JALAN panjang melawan penyakit HIV/AIDS kembali menemui optimisme. Rabu (18/2) lalu, The Scripps Research Institute (TSRI), Florida, AS, mengumumkan vaksin baru yang diproyeksikan bisa digunakan untuk menangkal virus pengganggu sistem kekebalan tubuh manusia itu.
Hasil studi menyatakan obat AIDS yang mereka kembangkan mampu menangani virus HIV dan diklaim lebih ampuh ketimbang antibodi lain.
Ilmuwan menguji coba prototipe vaksin bernama eCD4-Ig. Mereka menciptakan virus AIDS khusus untuk hewan. Vaksin lalu diinjeksi kepada monyet macaque yang menjadi kelinci percobaan.
Hasilnya, sistem perlindungan mampu bekerja efektif melawan setiap organisme HIV-1, HIV-2, dan SIV (simian immunodeficiency virus) walau virus dengan dosis tinggi disuntikkan berkali-kali.
Vaksin eCD4-Ig merupakan mimik (imitasi) yang terdiri atas sel reseptor dan berfungsi sebagai penangkal. Sel tersebut merupakan sel darah putih yang berperan membantu tubuh dalam melawan infeksi dan menjaga imunitas tubuh.

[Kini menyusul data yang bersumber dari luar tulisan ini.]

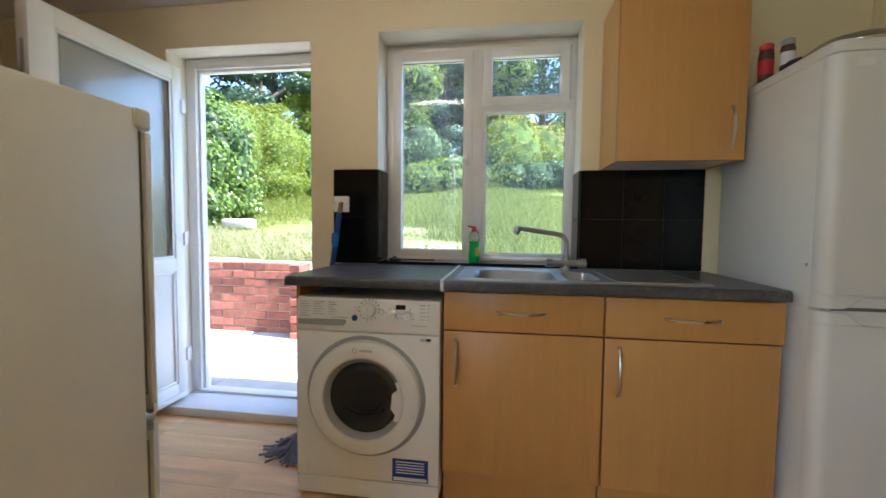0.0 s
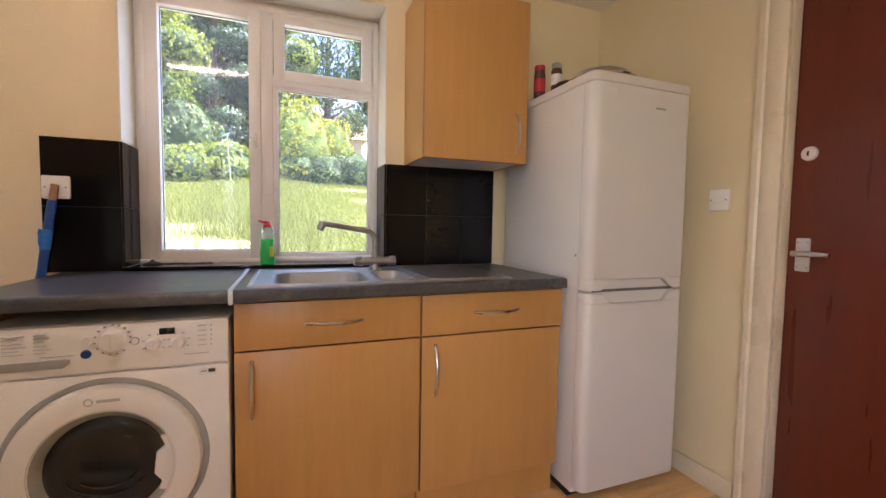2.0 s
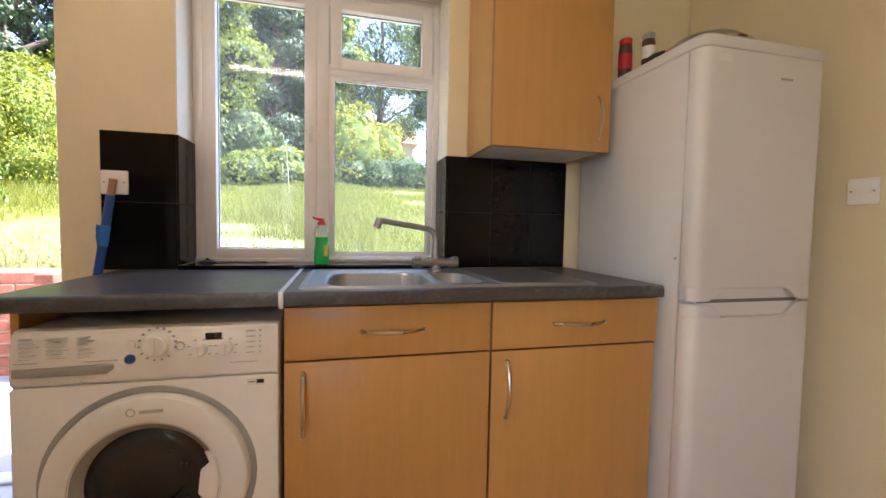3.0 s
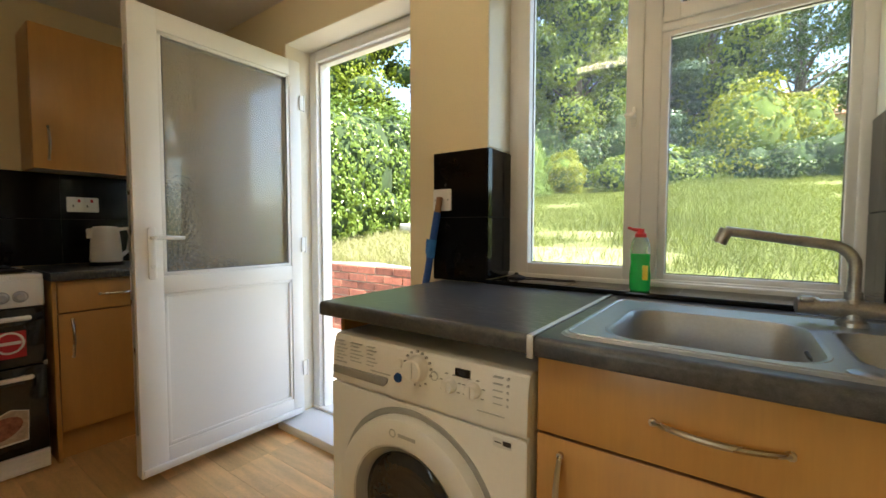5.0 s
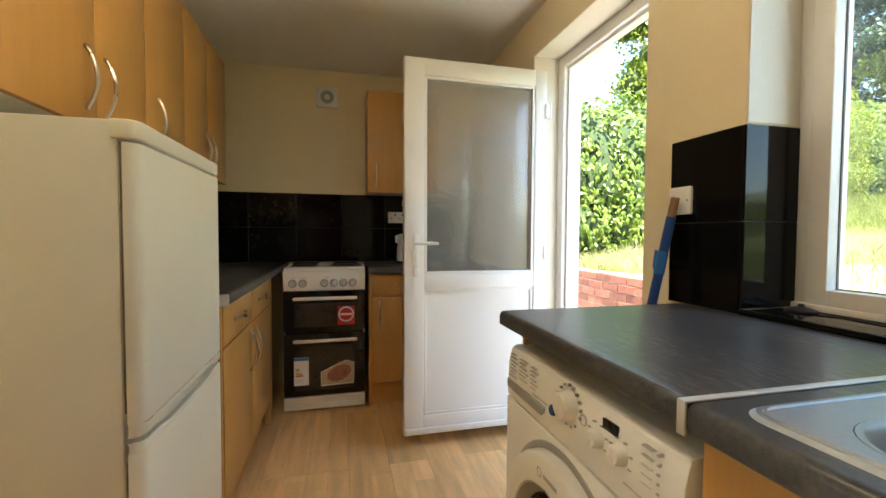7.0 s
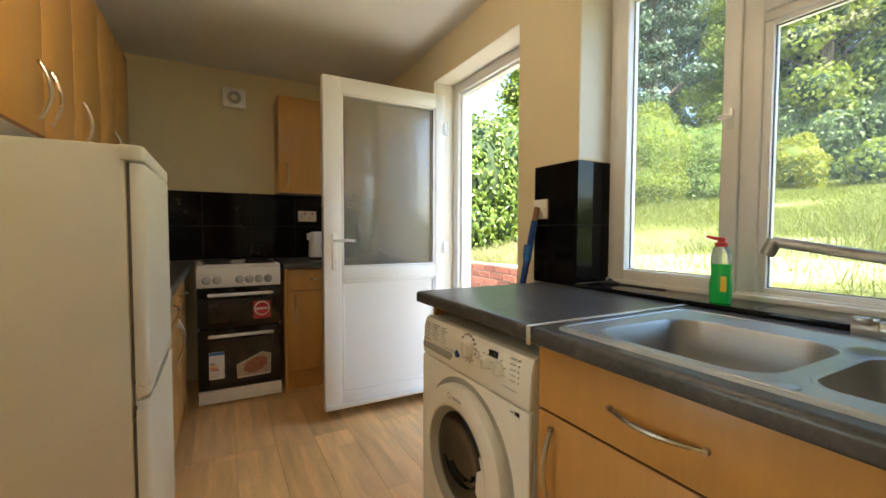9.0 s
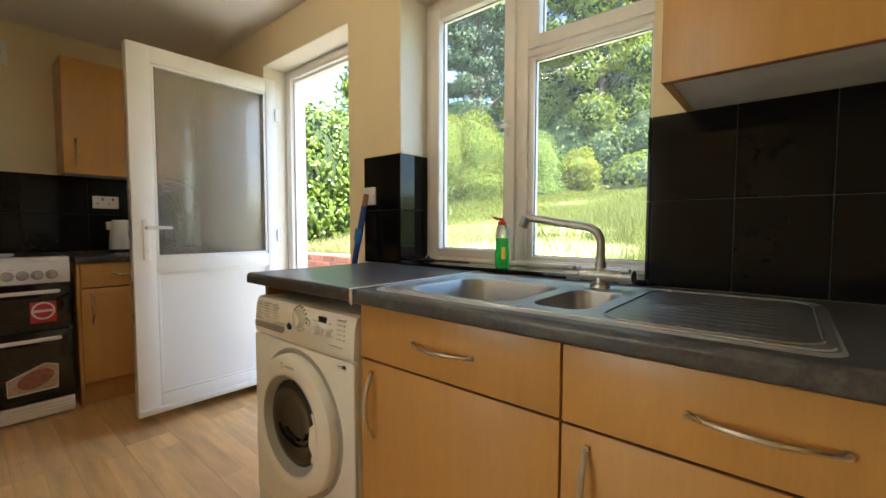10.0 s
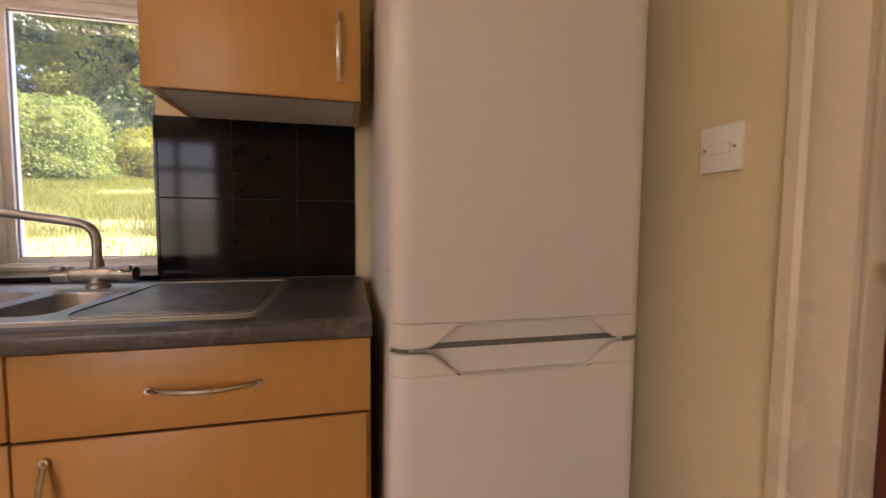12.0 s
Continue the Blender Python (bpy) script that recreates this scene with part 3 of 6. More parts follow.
for s, (x0, x1, z0, z1) in ((s1, (-0.362, -0.004, 0.980, 2.046)), (s2, (0.150, 0.518, 1.833, 2.048)), (s3, (0.120, 0.554, 0.962, 1.748))):
    pn = part("pane", box(x0, x1, 3.432, 3.436, z0, z1), GLASS if s is s1 else GLASS_DULL, s)
    pn.visible_shadow = False
    part("seal", join(box(x0 - 0.001, x0 + 0.005, 3.425, 3.431, z0, z1), box(x1 - 0.005, x1 + 0.001, 3.425, 3.431, z0, z1), box(x0, x1, 3.425, 3.431, z0, z0 + 0.005), box(x0, x1, 3.425, 3.431, z1 - 0.005, z1)), GASKET, s)
part("casement_handle", join(prism(rounded(0.012, 0.030, 1.455, 1.525, 0.008), "y", 3.384, 3.392, 0.002), rod((0.021, 3.385, 1.495), (0.021, 3.366, 1.495), 0.007), box(-0.004, 0.028, 3.356, 3.367, 1.488, 1.502, 0.004)), ALU, window, "silver espagnolette handle")
part("window_sill_trim", box(W0 + 0.002, W1 - 0.002, 3.388, 3.406, 0.922, 0.940, 0.004), PVC, window)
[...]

Studi yang didanai US National Institute of Allergy and Infectious Diseases (NIH) itu melanjutkan penemuan molekul sebelumnya, yaitu reseptor CCR5. Tim mengembangkan imitasi reseptor melalui eksperimen selama 40 minggu.
"Kami telah berhasil mengembangkan mimik yang tepat untuk mencegah dan menangkap virus," kata Matthew Gardner, peneliti TSRI yang juga penulis utama laporan riset itu.
Selanjutnya, tingkat keamanan prototipe itu masih perlu diuji coba. "Kami harus melakukan kajian lanjutan terkait dengan segi keamanan vaksin, baik pada monyet macaque maupun manusia,"
Tiga dekade Upaya penciptaan vaksin HIV merupakan salah satu perjuangan panjang dalam melawan epidemi AIDS, yang muncul pertama kali pada 1981 di AS. Sebelumnya, beberapa kandidat vaksin gagal berkembang dan bermutasi. Percobaan pertama pada 1987 tidak menghasilkan vaksin yang ampuh.
Vaksin RV144, yang dikembangkan enam tahun silam, mampu mengurangi risiko infeksi AIDS pada 16 ribu pasien di Thailand. Meskipun demikian, tingkat keberhasilan obat sebesar 32% masih dipandang tidak efisien.
Obat antiretroviral, yang ditemukan pada 1990-an, hanya mampu merawat tetapi tak bisa mengobati atau mencegah virus. Sejak 1981 hingga kini, tercatat 78 juta orang terinfeksi HIV di dunia. Badan PBB mencatat epidemi tersebut telah menewaskan sebanyak 39 juta orang.